■ Exercise task: Tally the lines that contain "with" and report the total alone.

■ Provided data:
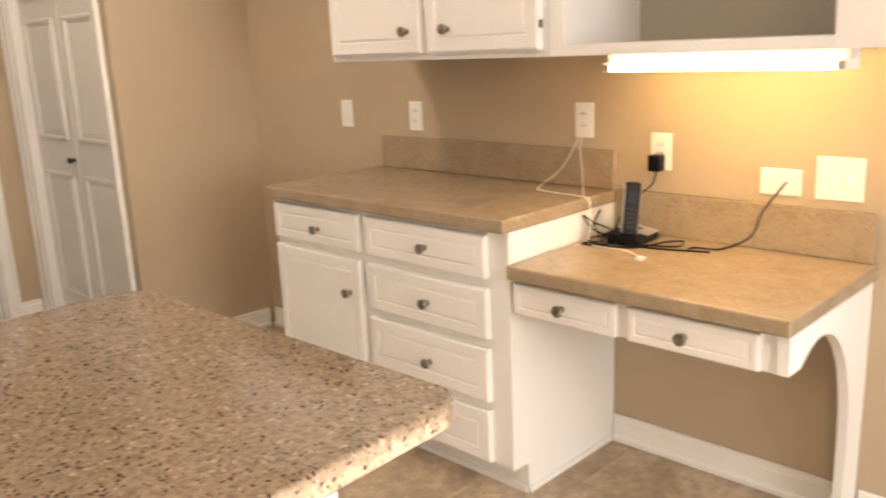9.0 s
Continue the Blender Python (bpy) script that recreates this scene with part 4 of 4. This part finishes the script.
def plate(name, m, w, h, label, slots=(), toggles=(), sockets=(), plastic=None):
    th = thing(name, m, label, "outlet" if sockets else "switch", "wall plates")
    part("cover", boxes((-w / 2, w / 2, -0.007, -0.001, -h / 2, h / 2), bev=0.0025), plastic or PLATE, th)
    for x in toggles:
        part("toggle", boxes((x - 0.004, x + 0.004, -0.018, -0.0065, -0.010, 0.012), bev=0.002), plastic or PLATE, th)
    for z in sockets:
        f = part("socket_face", boxes((-0.017, 0.017, -0.009, -0.0065, z - 0.014, z + 0.014), bev=0.002), plastic or PLATE, th)
        part("slot", boxes((-0.008, -0.0055, -0.0095, -0.0088, z - 0.004, z + 0.006)), SLOT, f)
        part("slot", boxes((0.0055, 0.008, -0.0095, -0.0088, z - 0.004, z + 0.006)), SLOT, f)
    return th


PW, PH = 0.072, 0.115
OUT = (0.02, -0.02)
plate("outlet", pose(-1.0, YB, 1.107), PW, PH, "almond duplex outlet above the back counter", sockets=OUT, plastic=ALMOND)
plate("outlet", pose(-0.275, YB, 1.107), PW, PH, "almond duplex outlet above the back counter", sockets=OUT, plastic=ALMOND)
plate("light_switch", pose(0.088, YB, 1.115), PW, PH, "white single switch beside the dining doorway", toggles=(0,))
RW = lambda y, z: pose(XR, y, z, 0, 0, -90)
plate("light_switch", RW(4.09, 1.10), PW, PH, "white single switch in the refrigerator space", toggles=(0,))
plate("outlet", RW(3.665, 1.10), PW, PH, "white duplex outlet above the counter", sockets=OUT)
plate("outlet", RW(2.865, 1.108), PW, PH, "white duplex outlet with a cord plugged in", sockets=OUT)
plate("outlet", RW(2.580, 1.020), PW, PH, "white duplex outlet with a black adapter", sockets=OUT)
plate("phone_jack", RW(2.205, 0.955), 0.118, 0.075, "white wall jack plate with a black cord", sockets=())
plate("light_switch", RW(2.046, 0.975), 0.125, 0.118, "white double switch plate above the desk", toggles=(-0.023, 0.023))
LWP = lambda y, z: pose(XL, y, z, 0, 0, 90)
plate("outlet", LWP(3.475, 1.108), 0.118, PH, "almond blank double plate on the wall behind the sink", plastic=ALMOND)
plate("outlet", LWP(4.705, 1.108), PW, PH, "almond duplex outlet beside the cooktop", sockets=OUT, plastic=ALMOND)
plate("light_switch", LWP(1.893, 1.105), 0.165, 0.118, "white triple switch plate above the chair rail", toggles=(-0.046, 0, 0.046))

ad = thing("power_adapter", RW(2.582, 1.0), "black power adapter plugged into the outlet", "adapter")
part("plug_body", boxes((-0.020, 0.020, -0.050, -0.0105, -0.038, 0.012), bev=0.004), BLACKP, ad)
part("prong", boxes((-0.010, -0.006, -0.012, -0.0096, 0.012, 0.020), (0.006, 0.010, -0.012, -0.0096, 0.012, 0.020)), BLACKP, ad)

# cordless phone on its base
PMX = pose(1.728, 2.60, DZ, 0, 0, 6)
ph = thing("telephone_dock", PMX, "silver and black cordless phone charging base", "telephone")
bm = bmesh.new()
prism(bm, rounded([(-0.075, -0.055), (0.075, -0.055), (0.075, 0.055), (-0.075, 0.055)], [0.012] * 4, 4), 0.0005, 0.020, 0.004)
for v in bm.verts:
    if v.co.z > 0.010:
        v.co.z += 0.018 * (v.co.y + 0.055) / 0.11
part("base_shell", bm, BLACKP, ph)
part("top_panel", rotated(boxes((-0.004, 0.073, -0.052, 0.052, 0.0, 0.004), bev=0.0015), pose(0, 0, 0.0298, 9.3, 0, 0)), SILVERP, ph, "silver answering machine panel")
part("button", rotated(boxes((0.025, 0.045, -0.012, 0.008, 0.004, 0.007), bev=0.001), pose(0, 0, 0.0298, 9.3, 0, 0)), BLACKP, ph)
hm = PMX @ pose(-0.040, -0.006, 0.024, -10, 7, -50)
hs = thing("telephone_handset", hm, "black and silver cordless phone handset standing in its base", "telephone")
part("shell", boxes((-0.024, 0.024, -0.013, 0.013, 0, 0.165), bev=0.009), BLACKP, hs)
part("screen", boxes((-0.016, 0.016, -0.0142, -0.0128, 0.10, 0.135)), SCREEN, hs)
part("keypad_panel", boxes((-0.020, 0.020, -0.0142, -0.0128, 0.018, 0.094), bev=0.0005), KEYPANEL, hs)
part("side_band", boxes((-0.0255, -0.0235, -0.008, 0.006, 0.01, 0.155), (0.0235, 0.0255, -0.008, 0.006, 0.01, 0.155), bev=0.0008), SILVERP, hs)
for r in range(5):
    for c in range(3):
        part("key", boxes((-0.017 + 0.012 * c, -0.007 + 0.012 * c, -0.0158, -0.0140, 0.024 + 0.0135 * r, 0.032 + 0.0135 * r)), KEYPLASTIC, hs)


def cord(name, pts, r, material, label):
    bm = bmesh.new()
    tube(bm, smooth_path(pts, 7), r, 7)
    tagged(new(name, mesh(name, bm, material, True)), label, "cable")


B = DZ + 0.004
cord("black_cable", [(XR - 0.03, 2.582, 0.965), (XR - 0.04, 2.59, 0.92), (XR - 0.06, 2.645, 0.87), (1.77, 2.68, 0.80), (1.76, 2.69, B)], 0.0026, BLACKP, "thin black cord from the adapter to the phone")
cord("black_cable", [(XR - 0.012, 2.185, 0.957), (XR - 0.03, 2.20, 0.93), (XR - 0.05, 2.235, 0.87), (XR - 0.06, 2.26, 0.80), (1.765, 2.33, B), (1.74, 2.40, B), (1.70, 2.40, B), (1.715, 2.34, B), (1.70, 2.38, B), (1.665, 2.50, B), (1.66, 2.60, B + 0.002), (1.72, 2.71, B), (1.79, 2.70, B)], 0.0028, BLACKP, "black telephone cord looping over the desk")
cord("black_cable", [(1.66, 2.66, B), (1.60, 2.70, B), (1.64, 2.55, B), (1.76, 2.50, B), (1.79, 2.46, B), (1.72, 2.45, B), (1.68, 2.55, B), (1.62, 2.62, B), (1.70, 2.72, 0.80), (1.74, 2.725, 0.84), (1.68, 2.715, 0.80), (1.64, 2.70, B)], 0.0026, BLACKP, "tangled black cord beside the phone")
cord("black_cable", [(1.735, 2.70, B), (1.69, 2.725, 0.79), (1.66, 2.735, 0.835), (1.665, 2.70, 0.815), (1.70, 2.66, 0.79), (1.66, 2.64, B), (1.62, 2.66, B), (1.65, 2.71, B + 0.004), (1.70, 2.69, B + 0.006), (1.68, 2.63, B + 0.004), (1.625, 2.60, B)], 0.0026, BLACKP, "black cord bunched up beside the phone base")
cord("white_cable", [(XR - 0.012, 2.872, 1.09), (XR - 0.035, 2.875, 1.04), (XR - 0.06, 2.92, 0.95), (1.74, 2.97, CT + 0.004), (1.70, 2.93, CT + 0.004), (1.68, 2.84, CT + 0.004), (1.67, 2.77, CT + 0.006), (1.668, 2.722, CT - 0.005), (1.66, 2.705, 0.82), (1.64, 2.70, B + 0.003), (1.60, 2.66, B), (1.60, 2.55, B), (1.555, 2.47, B)], 0.0016, WHITECORD, "thin white charging cord hanging from the outlet")
cord("white_cable", [(XR - 0.012, 2.862, 1.085), (XR - 0.05, 2.85, 1.02), (1.75, 2.80, 0.95), (1.69, 2.755, CT + 0.004), (1.675, 2.722, CT - 0.004), (1.66, 2.71, 0.80), (1.62, 2.70, B), (1.58, 2.71, B)], 0.0015, WHITECORD, "thin white cord falling onto the desk")
tagged(new("white_connector", mesh("white_connector", boxes((1.530, 1.556, 2.452, 2.472, DZ + 0.001, DZ + 0.009), bev=0.002), WHITECORD)), "small white connector lying on the desk", "cable")

# ceiling fixtures, out of view; the breakfast one is added with its fill lamp
for x, y, w, l, lab in ((0.5, 4.1, 1.2, 0.36, "rectangular ceiling light over the kitchen"), (-0.75, 0.7, 0.5, 0.5, "square ceiling fixture added out of view over the breakfast area")):
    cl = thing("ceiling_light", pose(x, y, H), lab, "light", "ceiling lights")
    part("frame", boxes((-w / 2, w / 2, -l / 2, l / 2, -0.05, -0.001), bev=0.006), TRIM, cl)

# ---- floor tiles, last ----
P, G = 0.512, 0.004
rnd = random.Random(4)
tb = bmesh.new()
box(tb, -(P - G) / 2, (P - G) / 2, -(P - G) / 2, (P - G) / 2, -0.006, 0.0)
es = [e for e in tb.edges if all(v.co.z > -0.001 for v in e.verts)]
bmesh.ops.bevel(tb, geom=es, offset=0.003, segments=1, affect="EDGES")
TME = mesh("tile", tb, TILE)
ix0 = int(math.floor((XL - 0.5) / P))
for i in range(ix0, 4):
    xa, xb = 0.5 + i * P, 0.5 + (i + 1) * P
    for j in range(-5, 13):
        ya = 3.68 + (j - 8) * P + (P / 2 if i % 2 else 0)
        yb = ya + P
        if xb < XL + 0.02 or xa > XR - 0.02 or yb < YN + 0.02 or ya > YB - 0.02 or (xa > XP - 0.05 and ya > YP - 0.05):
            continue
        cx0, cx1, cy0, cy1 = max(xa, XL), min(xb, XR), max(ya, YN), min(yb, YB)
        if cx1 - cx0 > P - 0.01 and cy1 - cy0 > P - 0.01:
            t = share("tile", TME, floor, pose((xa + xb) / 2, (ya + yb) / 2, 0))
        else:
            bm = boxes((cx0 + G / 2, cx1 - G / 2, cy0 + G / 2, cy1 - G / 2, -0.006, 0.0))
            t = share("tile", mesh("tile", bm, TILE), floor, Matrix())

■ Task solution: 5